Hope you didn’t miss it
Today was one of our nation’s most important annual celebrations. Yes, Free Comic Book Day was here once again, where kids aged 6 to 60+ are encouraged to get down to their local comic-book store and pick up some free comics. The good-looking lads in the photo below are my niece’s sons Bryan, Brody, and Brayden, properly accoutered with new comics and spotted in what should be every kid’s natural habitat: against a diorama depicting an apocalyptic engagement between superheroes and supervillains on the streets of Manhattan. It does my heart good to see fine young men like these off to such a good start in life. I see they picked up a couple of Avengers-related titles — understandable, with the movie now out, although the irony doesn’t escape me that not one of the film’s heroes are in those particular issues. I haven’t read Pirate Club, but I hope it’s as good a pirate yarn as Treasure Island. (I read Treasure Island to each of my boys and each one gasped aloud when young Jim Hawkins gets stabbed.)

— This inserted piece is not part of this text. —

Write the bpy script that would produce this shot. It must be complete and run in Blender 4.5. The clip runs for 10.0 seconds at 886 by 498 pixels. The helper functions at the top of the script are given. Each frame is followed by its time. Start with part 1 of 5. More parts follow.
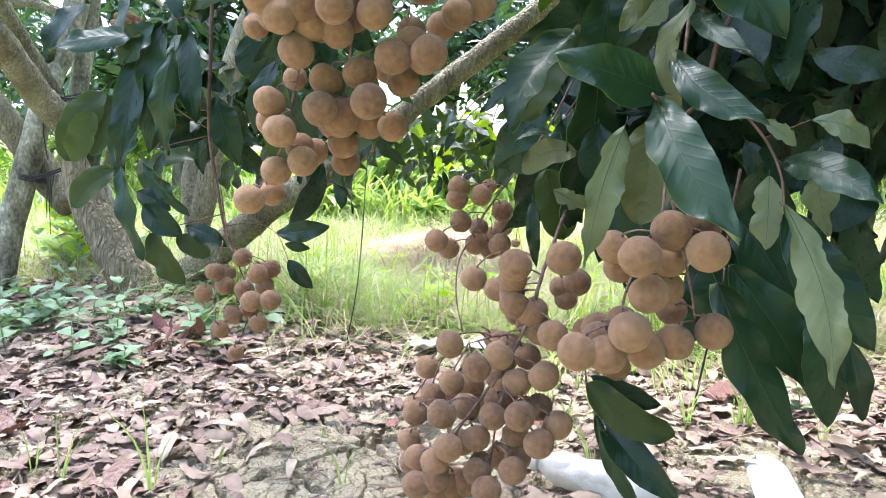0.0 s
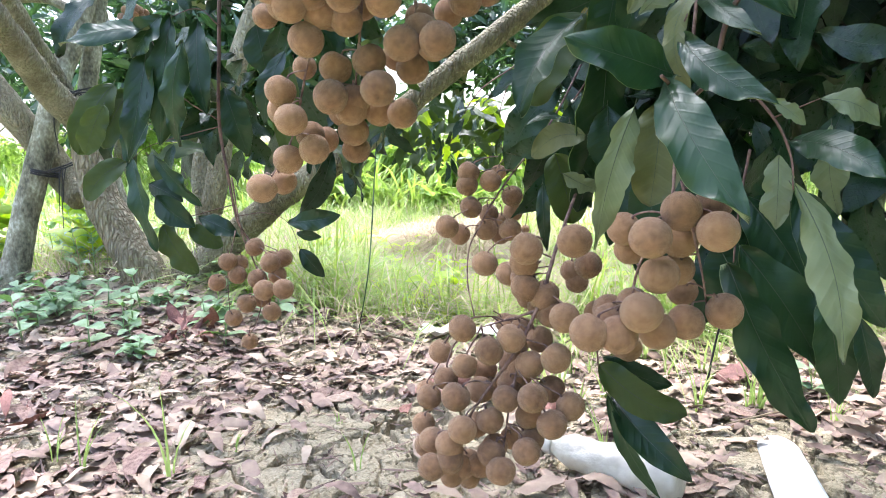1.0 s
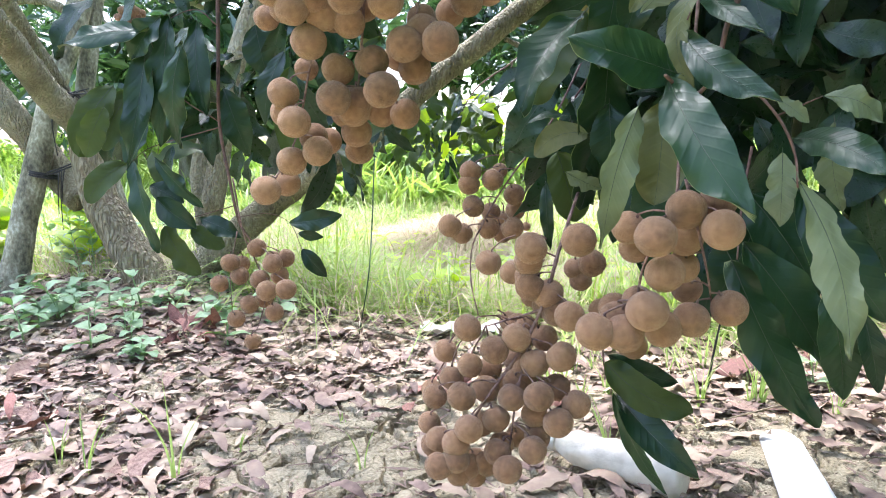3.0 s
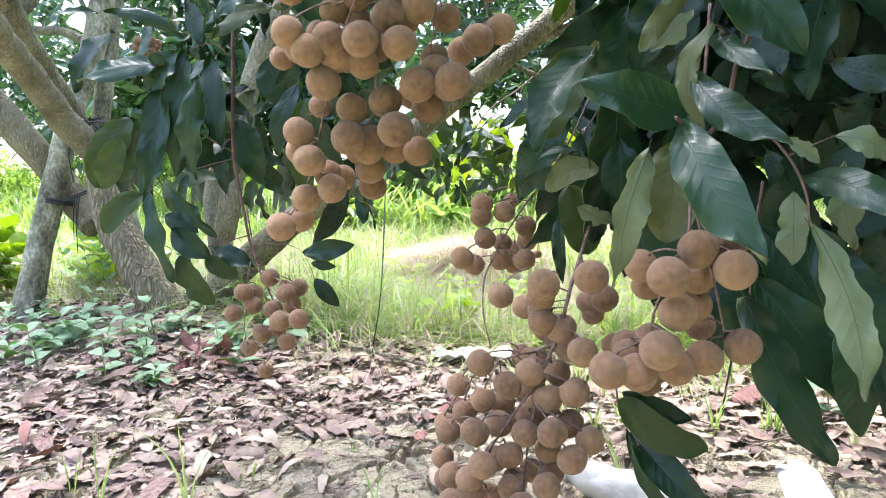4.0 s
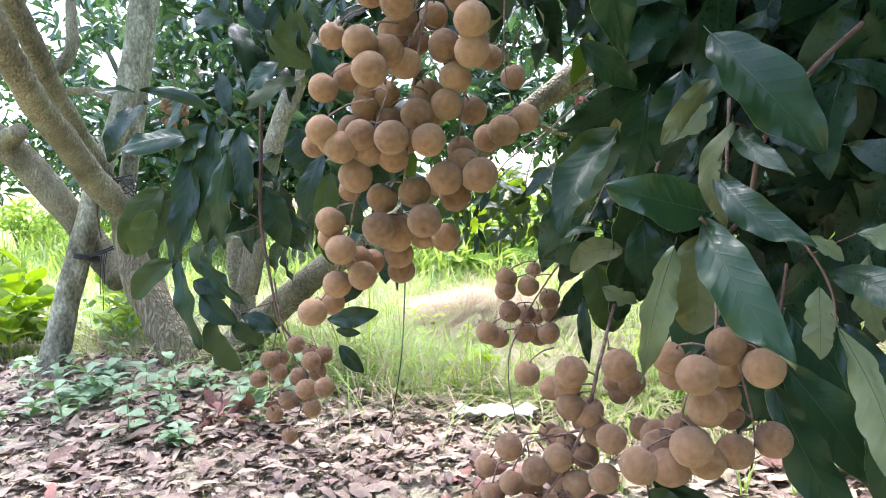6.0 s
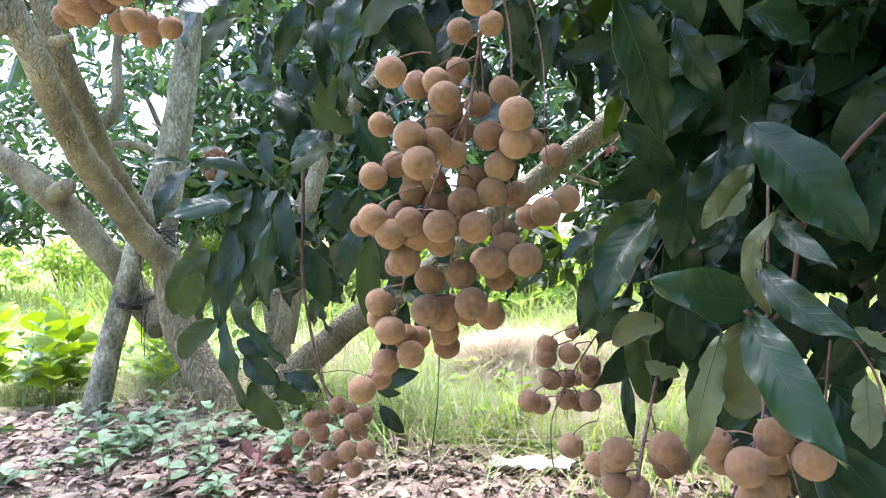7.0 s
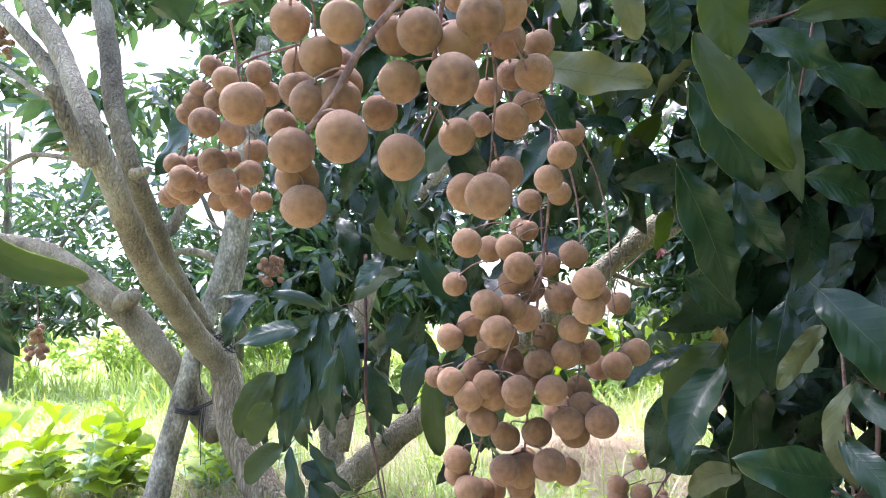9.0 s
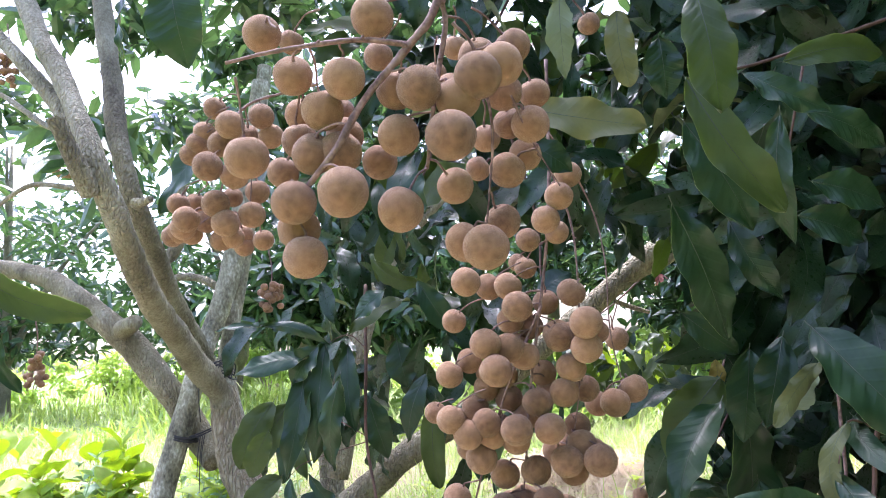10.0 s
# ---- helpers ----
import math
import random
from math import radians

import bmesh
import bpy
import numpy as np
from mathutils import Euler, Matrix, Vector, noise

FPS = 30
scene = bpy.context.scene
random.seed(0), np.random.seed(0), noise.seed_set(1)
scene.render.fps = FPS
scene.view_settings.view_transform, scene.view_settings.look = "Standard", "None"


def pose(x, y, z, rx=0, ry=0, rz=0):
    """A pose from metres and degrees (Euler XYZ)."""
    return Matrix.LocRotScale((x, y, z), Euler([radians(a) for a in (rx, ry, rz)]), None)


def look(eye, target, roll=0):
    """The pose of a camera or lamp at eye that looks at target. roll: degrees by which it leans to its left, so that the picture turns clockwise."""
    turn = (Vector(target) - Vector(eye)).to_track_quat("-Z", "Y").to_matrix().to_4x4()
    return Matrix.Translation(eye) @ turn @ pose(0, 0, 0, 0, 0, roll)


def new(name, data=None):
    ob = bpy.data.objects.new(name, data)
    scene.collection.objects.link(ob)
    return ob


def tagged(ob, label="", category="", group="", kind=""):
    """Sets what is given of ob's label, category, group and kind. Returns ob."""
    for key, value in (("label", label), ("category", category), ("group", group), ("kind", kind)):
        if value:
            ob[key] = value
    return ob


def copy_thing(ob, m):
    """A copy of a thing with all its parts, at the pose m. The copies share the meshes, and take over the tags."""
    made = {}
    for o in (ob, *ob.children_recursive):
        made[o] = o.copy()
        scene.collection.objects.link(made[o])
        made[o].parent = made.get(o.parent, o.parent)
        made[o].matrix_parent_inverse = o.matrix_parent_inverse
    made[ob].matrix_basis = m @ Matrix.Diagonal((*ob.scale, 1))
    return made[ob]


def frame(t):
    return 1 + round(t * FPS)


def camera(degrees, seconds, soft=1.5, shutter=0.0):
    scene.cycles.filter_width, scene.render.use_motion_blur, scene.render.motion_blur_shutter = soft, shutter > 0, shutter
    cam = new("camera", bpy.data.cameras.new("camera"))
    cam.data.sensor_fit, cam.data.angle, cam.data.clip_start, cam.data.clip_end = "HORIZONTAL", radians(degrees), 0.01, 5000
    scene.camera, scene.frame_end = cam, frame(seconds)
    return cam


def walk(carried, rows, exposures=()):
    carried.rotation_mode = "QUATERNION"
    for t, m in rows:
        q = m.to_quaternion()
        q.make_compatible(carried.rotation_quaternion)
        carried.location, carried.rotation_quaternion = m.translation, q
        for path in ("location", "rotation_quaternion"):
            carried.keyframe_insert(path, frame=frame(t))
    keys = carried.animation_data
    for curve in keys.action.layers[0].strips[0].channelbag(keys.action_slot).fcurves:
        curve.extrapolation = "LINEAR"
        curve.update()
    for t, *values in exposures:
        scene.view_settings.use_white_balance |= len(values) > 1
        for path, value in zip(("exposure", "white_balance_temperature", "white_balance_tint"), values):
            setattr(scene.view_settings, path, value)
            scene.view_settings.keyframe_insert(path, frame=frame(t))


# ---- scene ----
cam = camera(66.0, 10.0, 1.0)
PATH = [
    (0, (-0.002, -0.05, 0.474), (0.003, 1.931, 0.204), -0.1),
    (0.5, (-0.003, -0.052, 0.472), (-0.008, 1.926, 0.176), -0.5),
    (1, (-0.004, -0.056, 0.472), (-0.026, 1.921, 0.169), -1.1),
    (1.5, (-0.005, -0.057, 0.472), (-0.029, 1.921, 0.177), -1.2),
    (2, (-0.007, -0.057, 0.473), (-0.02, 1.917, 0.155), -1.6),
    (2.2, (-0.008, -0.057, 0.473), (-0.022, 1.917, 0.153), -1.5),
    (3.3, (-0.009, -0.057, 0.479), (-0.035, 1.92, 0.177), -2.0),
    (3.5, (-0.009, -0.058, 0.483), (-0.042, 1.921, 0.198), -2.2),
    (4, (-0.011, -0.06, 0.489), (-0.056, 1.923, 0.236), -2.0),
    (4.5, (-0.014, -0.066, 0.502), (-0.067, 1.921, 0.288), -2.0),
    (5, (-0.018, -0.069, 0.515), (-0.081, 1.922, 0.33), -2.2),
    (5.5, (-0.018, -0.07, 0.521), (-0.078, 1.922, 0.357), -2.2),
    (5.7, (-0.017, -0.068, 0.523), (-0.09, 1.925, 0.372), -2.3),
    (6.8, (-0.029, -0.083, 0.561), (-0.168, 1.912, 0.501), -2.9),
    (7, (-0.031, -0.088, 0.571), (-0.199, 1.905, 0.544), -3.0),
    (7.5, (-0.041, -0.097, 0.598), (-0.235, 1.893, 0.654), -2.7),
    (8, (-0.049, -0.106, 0.617), (-0.28, 1.877, 0.735), -3.3),
    (8.5, (-0.054, -0.116, 0.633), (-0.315, 1.859, 0.804), -3.6),
    (9, (-0.053, -0.122, 0.643), (-0.326, 1.847, 0.859), -3.9),
    (9.5, (-0.055, -0.128, 0.652), (-0.324, 1.839, 0.9), -4.0),
    (10, (-0.05, -0.132, 0.658), (-0.317, 1.831, 0.935), -4.1),
]
EXPOSURE, KELVIN, TINT = 2.80, 5780, 15
walk(cam, [(t, look(eye, target, roll)) for t, eye, target, roll in PATH], [(0, EXPOSURE + 0.14, KELVIN, TINT), (3.5, EXPOSURE + 0.14, KELVIN, TINT), (5.5, EXPOSURE + 0.06, KELVIN, TINT + 1), (8.5, EXPOSURE + 0.1, KELVIN - 60, TINT + 11), (10, EXPOSURE + 0.03, KELVIN - 60, TINT + 13)])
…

I went to FCBD myself, of course, taking my two still-at-home children with me; I picked up Bongo Free-For-All (which included a Simpsons story as well as a Sergio Aragones story from his childhood), the FCBD edition of Donald Duck Family Comics featuring stories by Carl Barks (whom I get to meet once as an adolescent — my father wound up drinking with him in a bar, which is a story for another time); and the Image comics sampler. My 9-year-old got Superman Family Adventures, something called “Kaijuland Origins” that features anthropomorphic dinosaurs (what 9-year-old boy could resist?), and a Green Lantern comic; and my 13-year-old daughter got the Buffy the Vampire Slayer giveaway and, with great pride, a comic called Holli Hoxxx (note the three x’s) that was clearly marked on the tables as being “For Big Kids,” and which the lovely comics cashier Amy asked me if I was allowing her to get, and which I allowed. Emma was fairly beaming with pride that I was okaying this. Here’s what I told Amy: that I learned at about Emma’s age that whatever was prohibited was exactly what I wanted, so if I heard it wasn’t allowed, I sought it out. I think in the Internet age it’s especially unlikely that you can prevent curious young people from reading or seeing anything they want to; you’re better off talking to them about it. In any event, Emma read it through twice looking for the “prohibited” part and couldn’t find it, and then I did the same thing and couldn’t find anything either. Her disappointment was palpable. Maybe now she’ll think all things labeled “adult” are either misleading or boring.
Next year’s Free Comic Book Day is already set, for May 4, 2013. It’s one day early, which means we won’t have to wait quite as long. Mark your calendars now!